Mia, yang sempat mencoba menggunakan tangan itu untuk berbicara dengan roh ibunya, mencoba menggunakannya kembali. Tidak ia sadari, aksi gegabahnya menyebabkan arwah jahat merasuki tubuh orang lain dan membawa dampak fatal baginya. Mia bahkan sampai diperalat oleh sang arwah. Singkat kata, rasa kangen akan sang ibu berbuah malapetak.
Talk to Me mencoba mengeksplorasi perasaan remaja yang haus akan keingintahuan dan perhatian. Sebagaimana dengan film horor remaja lainnya, sang karakter utama rela melanggar aturan demi memenuhi keinginannya. Namun, cerita yang ditulis oleh Danny Philippou dan Bill Hinzman tidak hanya berfokus pada sosok yang mengancam karakter utama, tetapi juga obsesi yang menjadi alasan dibalik tindakan sang tokoh utama yang tidak memperdulikan dampak tindakannya bagi orang lain di sekitarnya.
Dalam hal ini, keegoisan dan obsesi Mia untuk bertemu dengan arwah ibunya justru mengalihkan Mia dari dunianya sendiri. Mia tidak memperdulikan siapa arwah itu sebenarnya dan risiko dari tindakannya, asalkan dia dapat terus berinteraksi dengan arwah “ibu” yang tanpa disadarinya justru “menyetir” hidupnya sehari-hari.

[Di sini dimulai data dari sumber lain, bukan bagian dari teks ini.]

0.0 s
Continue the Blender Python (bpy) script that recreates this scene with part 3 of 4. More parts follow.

Dalam hal ini, Danny dan saudaranya kembarnya Michael, yang juga mempunyai channel horor di Youtube, mengamini salah satu aturan horor oleh Lovecraft yaitu menjadikan ketidaktahuan sebagai sumber ketakutan manusia.

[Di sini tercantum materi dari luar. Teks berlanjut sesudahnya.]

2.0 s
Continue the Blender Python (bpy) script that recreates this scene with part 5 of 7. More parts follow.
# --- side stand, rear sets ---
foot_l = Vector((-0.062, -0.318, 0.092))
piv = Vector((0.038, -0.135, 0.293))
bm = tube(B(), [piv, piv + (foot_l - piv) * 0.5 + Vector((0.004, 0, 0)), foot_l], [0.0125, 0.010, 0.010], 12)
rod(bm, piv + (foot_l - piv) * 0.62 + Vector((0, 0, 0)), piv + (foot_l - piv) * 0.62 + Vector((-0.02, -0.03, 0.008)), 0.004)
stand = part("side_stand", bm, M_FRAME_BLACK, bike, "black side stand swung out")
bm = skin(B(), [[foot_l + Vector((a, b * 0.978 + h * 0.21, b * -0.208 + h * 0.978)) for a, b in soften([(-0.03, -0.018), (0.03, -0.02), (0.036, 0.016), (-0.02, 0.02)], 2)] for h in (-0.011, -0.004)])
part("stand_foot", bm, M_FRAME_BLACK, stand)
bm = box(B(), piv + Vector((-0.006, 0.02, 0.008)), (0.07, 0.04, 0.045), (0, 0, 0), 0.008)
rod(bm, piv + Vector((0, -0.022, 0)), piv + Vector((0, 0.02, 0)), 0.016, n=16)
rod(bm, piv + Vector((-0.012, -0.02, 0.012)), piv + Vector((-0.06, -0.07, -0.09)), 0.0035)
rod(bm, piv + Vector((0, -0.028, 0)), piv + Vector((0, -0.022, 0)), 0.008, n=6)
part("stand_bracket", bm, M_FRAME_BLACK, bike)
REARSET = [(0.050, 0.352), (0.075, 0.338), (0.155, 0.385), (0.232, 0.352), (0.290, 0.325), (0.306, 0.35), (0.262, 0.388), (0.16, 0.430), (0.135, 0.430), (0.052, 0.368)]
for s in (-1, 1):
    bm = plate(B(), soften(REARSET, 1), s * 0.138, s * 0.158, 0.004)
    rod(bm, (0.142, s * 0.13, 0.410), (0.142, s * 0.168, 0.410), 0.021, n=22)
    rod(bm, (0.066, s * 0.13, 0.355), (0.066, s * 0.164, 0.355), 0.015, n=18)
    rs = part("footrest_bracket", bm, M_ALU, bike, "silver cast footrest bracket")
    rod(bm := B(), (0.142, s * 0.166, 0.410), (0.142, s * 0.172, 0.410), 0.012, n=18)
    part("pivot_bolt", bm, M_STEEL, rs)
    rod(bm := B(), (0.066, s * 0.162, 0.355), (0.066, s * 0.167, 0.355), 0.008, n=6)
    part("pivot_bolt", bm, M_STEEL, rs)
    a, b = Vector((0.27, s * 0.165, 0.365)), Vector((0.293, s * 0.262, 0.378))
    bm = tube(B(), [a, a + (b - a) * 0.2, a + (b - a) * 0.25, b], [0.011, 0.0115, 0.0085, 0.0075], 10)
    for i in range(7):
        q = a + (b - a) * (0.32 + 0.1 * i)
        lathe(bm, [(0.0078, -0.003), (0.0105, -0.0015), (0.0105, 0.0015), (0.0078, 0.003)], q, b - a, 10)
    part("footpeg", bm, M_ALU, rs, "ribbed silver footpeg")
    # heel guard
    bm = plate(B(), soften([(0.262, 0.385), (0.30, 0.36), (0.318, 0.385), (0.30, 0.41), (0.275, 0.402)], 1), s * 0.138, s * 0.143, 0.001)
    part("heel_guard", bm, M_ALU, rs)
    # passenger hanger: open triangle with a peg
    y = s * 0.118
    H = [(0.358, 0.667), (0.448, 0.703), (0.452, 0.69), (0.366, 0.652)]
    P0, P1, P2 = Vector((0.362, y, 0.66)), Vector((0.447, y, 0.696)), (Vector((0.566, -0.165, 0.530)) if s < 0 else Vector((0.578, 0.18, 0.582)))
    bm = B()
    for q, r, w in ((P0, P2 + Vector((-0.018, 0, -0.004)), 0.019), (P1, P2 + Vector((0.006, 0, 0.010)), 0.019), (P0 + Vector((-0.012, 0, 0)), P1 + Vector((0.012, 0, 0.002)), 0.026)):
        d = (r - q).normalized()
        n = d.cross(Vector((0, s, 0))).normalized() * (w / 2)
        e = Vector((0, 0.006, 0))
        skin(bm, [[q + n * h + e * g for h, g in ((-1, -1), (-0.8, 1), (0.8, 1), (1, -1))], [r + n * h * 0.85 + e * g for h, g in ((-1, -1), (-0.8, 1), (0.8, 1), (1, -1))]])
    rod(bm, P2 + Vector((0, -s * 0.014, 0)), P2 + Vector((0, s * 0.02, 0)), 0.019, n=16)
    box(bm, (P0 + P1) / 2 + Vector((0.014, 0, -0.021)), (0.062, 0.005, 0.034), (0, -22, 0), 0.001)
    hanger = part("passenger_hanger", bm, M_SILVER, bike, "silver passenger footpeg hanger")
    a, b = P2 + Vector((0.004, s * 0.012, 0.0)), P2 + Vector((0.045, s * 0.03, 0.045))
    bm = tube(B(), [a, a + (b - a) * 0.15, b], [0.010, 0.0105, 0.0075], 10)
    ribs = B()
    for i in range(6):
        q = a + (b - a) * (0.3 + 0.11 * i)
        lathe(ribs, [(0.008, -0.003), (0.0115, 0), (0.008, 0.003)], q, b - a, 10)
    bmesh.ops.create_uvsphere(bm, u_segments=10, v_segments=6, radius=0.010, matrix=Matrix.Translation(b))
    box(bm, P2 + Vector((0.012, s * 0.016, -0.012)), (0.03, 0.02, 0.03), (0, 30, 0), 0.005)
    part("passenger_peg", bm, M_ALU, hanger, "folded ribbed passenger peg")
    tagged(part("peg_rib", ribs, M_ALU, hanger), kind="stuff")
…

Upaya Memperbarui Tema Generik Dengan Isu Terkini
Sebagai pemilik channel dengan mayoritas konten horor, Danny dan Michael Philippou sepertinya paham bahwa tipe horror yang mereka angkat sangat generik dalam industri film. Beberapa judul dengan tema serupa seperti Ouija mungkin sudah tidak lagi populer seperti dekade 2000-an seiring dengan meningkatnya popularitas genre adaptasi komik live action animasi atau elevated horror untuk di sektor genre yang sama. Untuk mengatasi tema yang sudah usang, mereka mengangkat isu lainnya yang terkait dengan kehidupan remaja saat ini.

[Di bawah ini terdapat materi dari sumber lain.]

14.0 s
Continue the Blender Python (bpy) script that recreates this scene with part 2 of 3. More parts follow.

Salah satu isu utama dalam film ini adalah parent issue yang acap kali terpinggirkan dalam film-film horor remaja. Talk to Me seakan menekankan masalah ini dengan menjadikan arwah yang tak dikenal sebagai sosok yang justru bisa lebih dekat dengan tokoh utama dibandingkan keluarganya sendiri. Melalui film ini, Philippou bersaudara seperti ingin memberikan pelajaran mengenai bahaya sosok asing dalam kehidupan remaja.
Philippou bersaudara juga tidak canggung ketika memperlihatkan adegan-adegan pemanggilan arwah yang meskipun terkesan sederhana namun juga terdapat intensitas berkat adanya aturan sembilan puluh detik. Adegan serangan arwah juga tidak terlalu banyak, namun memiliki intensitas yang dapat membahayakan nyawa tokoh utama kita. Philippou bersaudara juga menggunakan teknik pergerakan yang dinamis dan intensitas suara untuk menyajikan serangan arwah ke dalam tubuh.
Mengakhiri review ini, Talk to Me bukanlah sajian horor medioker yang jamak kita temui dalam industri horor dalam negeri.